思えば、最近市販のドレッシングなんて食ってなかった。
彼女はアンチョビとレモンを使ったドレッシングを作るし、私も自前でごまドレッシングを作るのである(本来の意味で、ゴマスリの好きな私)。

メインがきた。
まず主人がピザをもってくる。今度も左側からかと思えば、なぜか右側から。
なんでじゃい。今こそ右から割りこまんようにせえよ!
次いで奥さんがパスタをもってくる。とっても無愛想。
しかも私たちは2人がけのテーブルがくっついて4人分になっている所に座っていたのだが、なぜかパスタを、そのくっついた「隣のテーブル」に置いていった……。わけがわからん……。

だが、味はどちらも意外に旨かった。
「おいしいね」
「うん」
あまりに重い空気に滅入りかけていた私たちは、この味でずいぶん生き返った……はずだった。

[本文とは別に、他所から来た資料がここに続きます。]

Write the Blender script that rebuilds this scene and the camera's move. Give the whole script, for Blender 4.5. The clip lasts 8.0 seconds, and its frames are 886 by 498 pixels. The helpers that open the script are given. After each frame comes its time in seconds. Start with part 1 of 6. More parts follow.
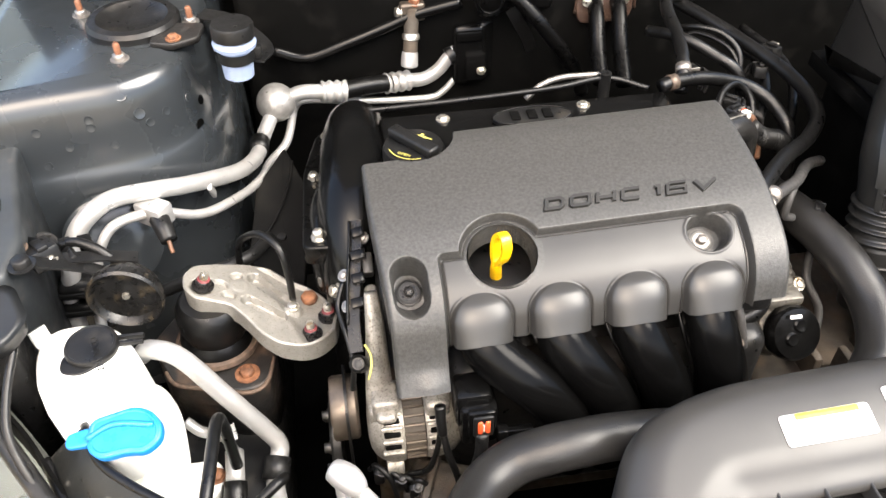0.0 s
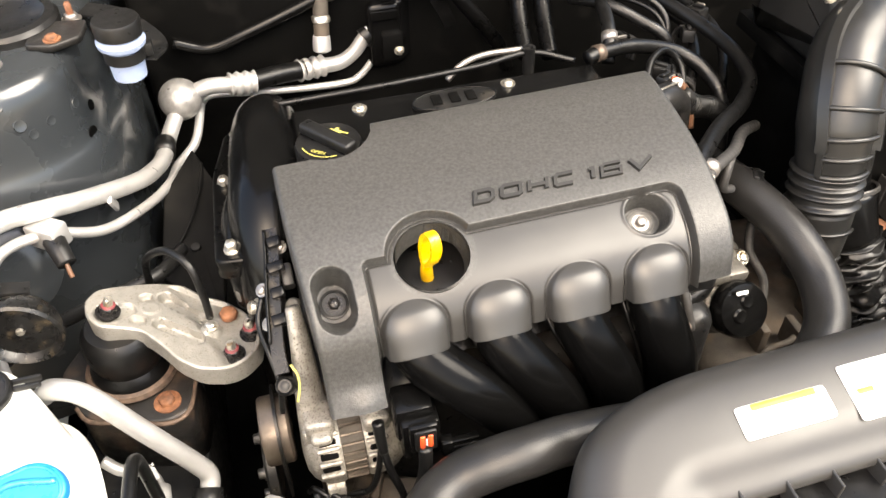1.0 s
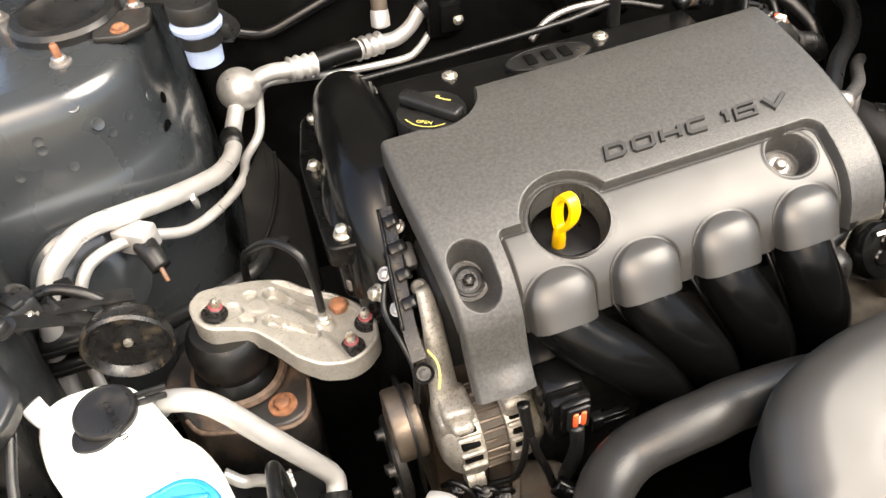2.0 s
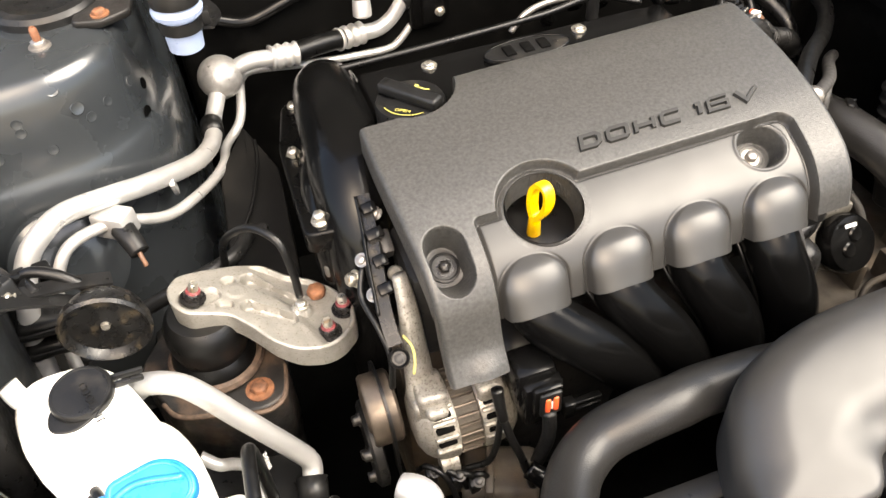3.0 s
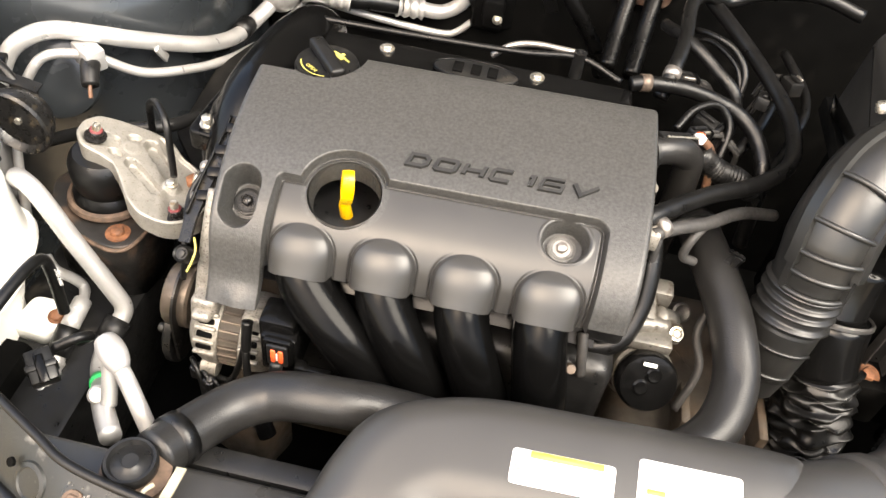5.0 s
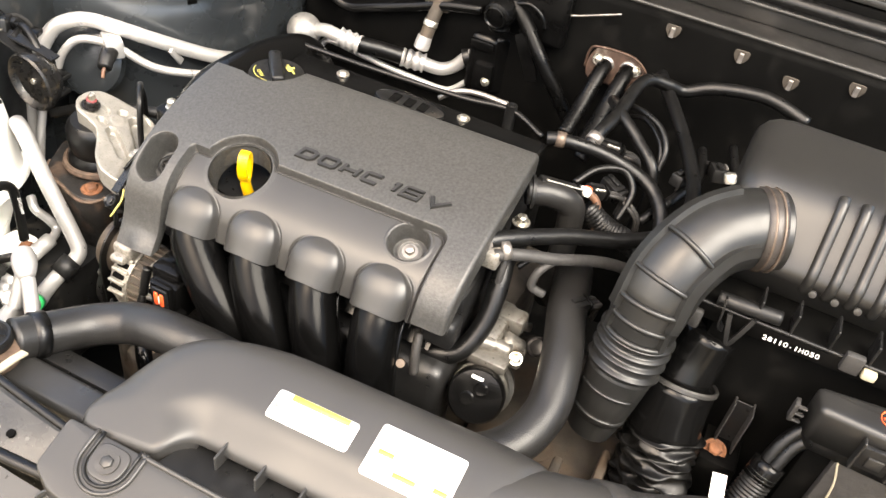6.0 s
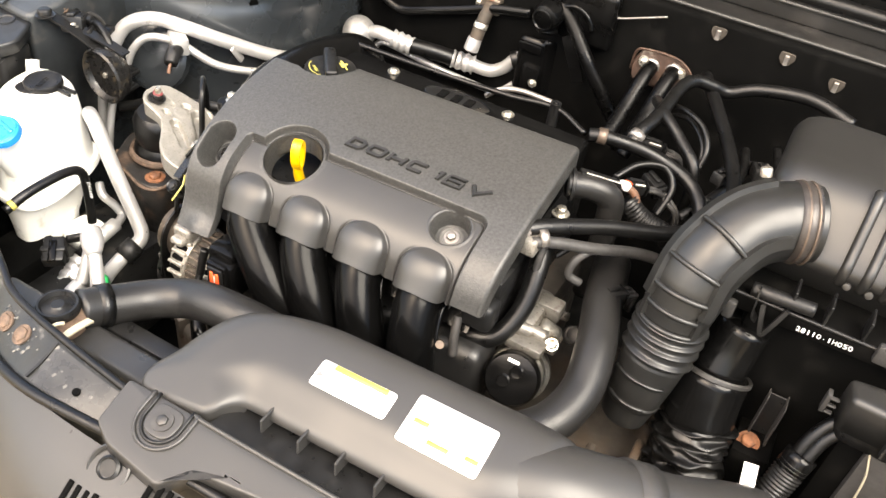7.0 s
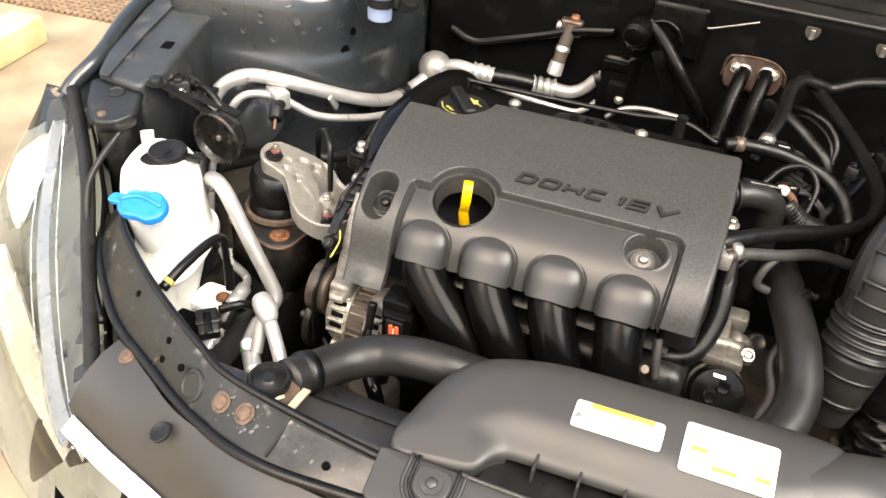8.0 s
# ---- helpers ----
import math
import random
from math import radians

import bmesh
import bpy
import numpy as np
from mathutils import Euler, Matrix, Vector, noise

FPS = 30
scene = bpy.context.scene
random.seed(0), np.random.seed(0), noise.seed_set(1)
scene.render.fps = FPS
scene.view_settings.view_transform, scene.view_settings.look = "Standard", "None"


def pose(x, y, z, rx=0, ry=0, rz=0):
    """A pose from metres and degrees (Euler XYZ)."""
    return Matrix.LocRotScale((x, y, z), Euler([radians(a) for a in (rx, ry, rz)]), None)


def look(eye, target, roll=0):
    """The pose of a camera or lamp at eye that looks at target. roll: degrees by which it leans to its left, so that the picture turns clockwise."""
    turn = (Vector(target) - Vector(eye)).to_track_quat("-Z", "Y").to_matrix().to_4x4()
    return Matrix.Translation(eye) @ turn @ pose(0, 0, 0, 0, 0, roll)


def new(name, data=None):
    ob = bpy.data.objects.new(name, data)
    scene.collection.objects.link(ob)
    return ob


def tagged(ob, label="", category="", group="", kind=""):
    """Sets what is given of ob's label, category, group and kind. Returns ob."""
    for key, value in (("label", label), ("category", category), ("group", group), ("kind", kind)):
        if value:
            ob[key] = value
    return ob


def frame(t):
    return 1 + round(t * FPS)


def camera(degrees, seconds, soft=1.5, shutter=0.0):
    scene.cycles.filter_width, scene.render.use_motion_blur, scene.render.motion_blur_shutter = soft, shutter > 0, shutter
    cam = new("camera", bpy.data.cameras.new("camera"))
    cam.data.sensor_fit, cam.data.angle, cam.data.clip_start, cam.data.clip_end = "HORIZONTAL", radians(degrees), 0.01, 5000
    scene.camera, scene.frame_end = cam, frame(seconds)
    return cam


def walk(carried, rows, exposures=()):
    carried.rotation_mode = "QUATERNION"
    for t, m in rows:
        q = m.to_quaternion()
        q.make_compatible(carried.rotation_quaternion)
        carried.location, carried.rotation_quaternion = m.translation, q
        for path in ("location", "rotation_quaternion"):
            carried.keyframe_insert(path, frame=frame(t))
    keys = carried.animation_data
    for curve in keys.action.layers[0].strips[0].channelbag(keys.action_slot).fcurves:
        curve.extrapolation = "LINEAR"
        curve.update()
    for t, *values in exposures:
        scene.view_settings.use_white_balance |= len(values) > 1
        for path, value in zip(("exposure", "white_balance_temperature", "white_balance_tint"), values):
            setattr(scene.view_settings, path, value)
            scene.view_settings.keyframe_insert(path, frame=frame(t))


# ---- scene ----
cam = camera(57.5, 8.0)
PATH = [
    (0, (0.039, 0.015, 1.427), (0.259, 1.49, 0.095), -0.7),
    (0.5, (0.078, 0.043, 1.422), (0.412, 1.48, 0.072), 0.5),
    (1, (0.068, 0.079, 1.406), (0.416, 1.477, 0.02), -1.4),
    (1.5, (-0.02, 0.132, 1.365), (0.332, 1.519, -0.032), -5.3),
    (1.7, (-0.052, 0.146, 1.358), (0.303, 1.53, -0.040), -6.4),
    (2.8, (-0.051, 0.128, 1.354), (0.341, 1.496, -0.051), -4.7),
    (3, (-0.049, 0.129, 1.357), (0.345, 1.49, -0.054), -4.5),
    (3.5, (-0.04, 0.131, 1.359), (0.352, 1.489, -0.056), -3.9),
    (4, (-0.005, 0.125, 1.361), (0.342, 1.488, -0.061), -0.3),
    (4.5, (0.191, 0.07, 1.386), (0.273, 1.446, -0.063), 5.1),
    (4.7, (0.252, 0.060, 1.407), (0.258, 1.42, -0.059), 6.8),
    (5.8, (0.608, 0.01, 1.422), (0.17, 1.461, 0.116), 11.1),
    (6, (0.663, 0.0, 1.433), (0.176, 1.44, 0.133), 10.5),
    (6.5, (0.697, -0.02, 1.443), (0.137, 1.406, 0.157), 9.1),
    (7, (0.696, -0.037, 1.435), (0.083, 1.362, 0.144), 8.7),
    (7.5, (0.599, -0.087, 1.442), (-0.036, 1.315, 0.165), 7.3),
    (8, (0.436, -0.144, 1.418), (-0.078, 1.34, 0.179), 4.8),
]
walk(cam, [(t, look(eye, target, roll)) for t, eye, target, roll in PATH], [(0, 2.02, 6800, 10), (0.5, 2.17, 7000, 10), (1.2, 2.04, 7300, 10), (4, 2.04, 7300, 10), (6, 2.13, 7200, 10), (7, 2.09, 7200, 10), (7.5, 1.95, 7200, 10), (8, 1.65, 7200, 10)])

# ---- light ----
SKY_EL, SKY_ROT = radians(50), radians(200)
world = bpy.data.worlds.new("overcast_sky")
scene.world = world
world.use_nodes = True
wn = world.node_tree
sky = wn.nodes.new("ShaderNodeTexSky")
sky.sky_type, sky.sun_disc = "NISHITA", False
sky.sun_elevation, sky.sun_rotation = SKY_EL, SKY_ROT
sky.air_density, sky.dust_density, sky.ozone_density = 1.0, 4.0, 1.0
wn.links.new(sky.outputs[0], wn.nodes["Background"].inputs[0])
wn.nodes["Background"].inputs[1].default_value = 0.15
sun = new("sun", bpy.data.lights.new("sun", "SUN"))
sun.data.energy, sun.data.angle, sun.data.color = 2.7, radians(42), (1.0, 0.95, 0.88)
sun.matrix_world = look((1.85, -0.25, 3.1), (0.2, 0.6, 0.8))


# ---- materials ----
def mat(name, col, rough=0.5, metal=0.0, var=0.2, scale=30.0, bump=0.15, bscale=500.0, spec=0.5, coat=0.0,
        dirt=None, dirt_amount=0.5, dirt_scale=25.0, rvar=0.15, trans=0.0, sub=0.0):
    m = bpy.data.materials.new(name)
    m.use_nodes = True
    nt = m.node_tree
    b = nt.nodes["Principled BSDF"]
    tc = nt.nodes.new("ShaderNodeTexCoord")

    def noise_tex(sc, detail=4.0):
        n = nt.nodes.new("ShaderNodeTexNoise")
        n.inputs["Scale"].default_value, n.inputs["Detail"].default_value = sc, detail
        nt.links.new(tc.outputs["Object"], n.inputs["Vector"])
        return n.outputs["Fac"]

    def ramp(fac, a, b_, c0, c1):
        r = nt.nodes.new("ShaderNodeMapRange")
        r.inputs[1].default_value, r.inputs[2].default_value = a, b_
        r.inputs[3].default_value, r.inputs[4].default_value = c0, c1
        nt.links.new(fac, r.inputs[0])
        return r.outputs[0]

    big, fine = noise_tex(scale), noise_tex(bscale, 3.0)
    mix = nt.nodes.new("ShaderNodeMix")
    mix.data_type = "RGBA"
    mix.inputs[6].default_value = (*[c * (1 - var) for c in col], 1)
    mix.inputs[7].default_value = (*[min(1, c * (1 + var)) for c in col], 1)
    nt.links.new(ramp(big, 0.3, 0.7, 0, 1), mix.inputs[0])
    colour = mix.outputs[2]
    if dirt:
        dm = nt.nodes.new("ShaderNodeMix")
        dm.data_type = "RGBA"
        dm.inputs[7].default_value = (*dirt, 1)
        nt.links.new(colour, dm.inputs[6])
        nt.links.new(ramp(noise_tex(dirt_scale, 8.0), 0.62 - 0.25 * dirt_amount, 0.75 - 0.15 * dirt_amount, 0, 0.9), dm.inputs[0])
        colour = dm.outputs[2]
    nt.links.new(colour, b.inputs["Base Color"])
    nt.links.new(ramp(noise_tex(scale * 2.3, 6.0), 0.3, 0.7, max(0.03, rough - rvar), min(1, rough + rvar)), b.inputs["Roughness"])
    b.inputs["Metallic"].default_value = metal
    b.inputs["Specular IOR Level"].default_value = spec
    b.inputs["Coat Weight"].default_value = coat
    b.inputs["Coat Roughness"].default_value = 0.12
    b.inputs["Transmission Weight"].default_value = trans
    b.inputs["Subsurface Weight"].default_value = sub
    b.inputs["Subsurface Radius"].default_value = (0.01, 0.01, 0.01)
    if bump:
        bn = nt.nodes.new("ShaderNodeBump")
        bn.inputs["Strength"].default_value, bn.inputs["Distance"].default_value = bump, 0.001
        nt.links.new(fine, bn.inputs["Height"])
        nt.links.new(bn.outputs[0], b.inputs["Normal"])
    return m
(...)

食べ進むにつれ、ふたりともどんどんお腹が重くなってゆく。
たかがこんな量で……おかしい……。
「ちょっと待って」
彼女が私を止める。
私は厨房に背を向けていたのだが、彼女はずっと厨房を見ていた。
主人が、新しいピザ生地をぺったんぺったん練っている。
そこには、ありえないほどの量のオリーブオイルがドボドボと練り込まれていた。
そうすると、ピザがジューシーなのにパリッと焼けるのだ。
パスタも、きっといいクリームを使っている。ねっとりとからみつく。

旨いには旨い。しかし……。
思えば、私はあまり腹が強くないのである。
彼女は油を使わずにトマトソースもミートソースも作るし、カルボナーラなんかだと、牛乳とコンソメと小麦粉で「なんちゃってクリーム」を作ってくれていたのである。

食べ終わった私たちは、お金を払って店を出た。
洞窟から抜け出たかのように、明るい日差しに目がくらむ。
腹が痛い。
私は彼女の、普段の料理に対する深い配慮に、心からお礼を言った。

「食ってる瞬間の味がいいだけじゃ、だめなんだなあ」
相田みつを風につぶやくと、私はお腹をおさえながら店を後にしたのであった。